In 2011, the city was paying 17 legal department employees more than $200,000 per year, compared to Los Angeles’ 11 — the second most in the county.
That’s according to the 2012-13 Civil Grand Jury Final Report. City Manager Rod Gould said the report was flawed for a number of reasons, but did acknowledge that Santa Monica pays well — a decision he stands by.
Several senior attorneys have retired since City Hall submitted salary information to the county.
In the 2012-13 fiscal year, City Hall paid 14 legal department employees more than $200,000. Another nine employees made more than $100,000. City Attorney Marsha Jones Moutrie was paid $300,120, according to documents provided by city officials.
“We are a full service city that undertakes a uniquely broad range of activities,” Moutrie said in an e-mail. “They include operation of a bus line, an airport, water wells, and various public facilities and venues. And, the city provides an exceptionally broad range of services to residents, including services from this office that protect the rights of tenants and consumers.
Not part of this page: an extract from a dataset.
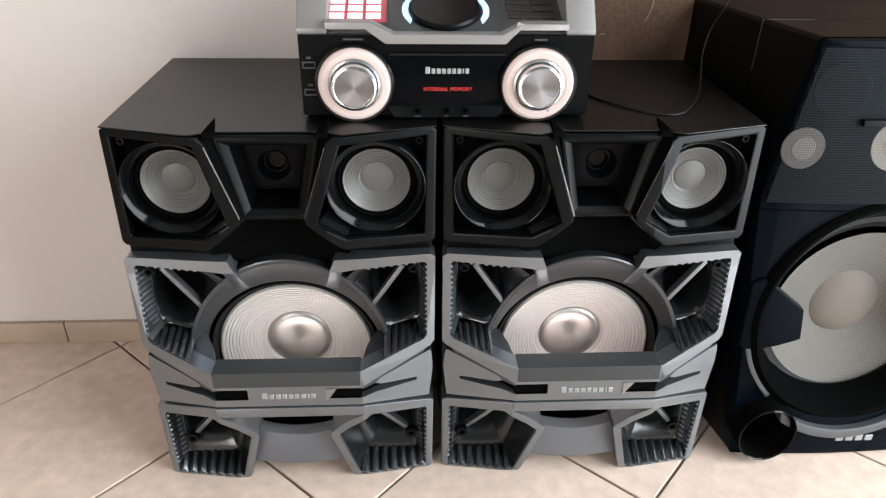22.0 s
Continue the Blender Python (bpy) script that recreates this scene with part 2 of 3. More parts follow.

“Likewise, the [City] Council has chosen to adopt a number of rather complicated and/or unusual local laws that protect residents and their quality of life,” she added. “This office enforces many of them, but it could not do so without experienced prosecutors and civil enforcement attorneys.”
When Gould came to Santa Monica, he thought: “Why are we running a medium-sized law firm on the third floor at City Hall?”
The attorneys act as prosecutors, offer consumer protection, fight for tenants and have a criminal division, he said.
“You can do it through your own staff or you can hire outside attorneys at an hourly rate,” he said. “The hourly rate includes their salaries, their partners’ salaries, the overhead rent in their office buildings, their insurance, their taxes, and everything else that goes into running a law firm.”
He called the attorneys “a bargain” in comparison to the private sector. He said that each city is run differently, pointing to the in-house trash collection provided by Santa Monica.
“Doing it slightly differently doesn’t make it wrong,” he said.
Mayor Pam O’Connor said the salaried lawyers allow City Hall to act aggressively on behalf of taxpayers.
“In general, we are seen as an affluent city so people go after us frequently,” she said. “In addition, we are a progressive city so sometimes people challenge our policies. We need good lawyers to back our progressive ideals.”
She, too, pointed out that salaries are less expensive than contract work in the long run.
Gould said that City Hall has never performed a study to see if it is more efficient to use in-house or private lawyers. He said that when City Hall occasionally needs specialty legal council it learns that the costs are “astounding.”
“Just on that spot-checking that we do periodically I get the sense that we are doing it right,” he said.
Gould pointed to, among other cases, legal victories against major industrial polluters that saved City Hall hundreds of millions of dollars.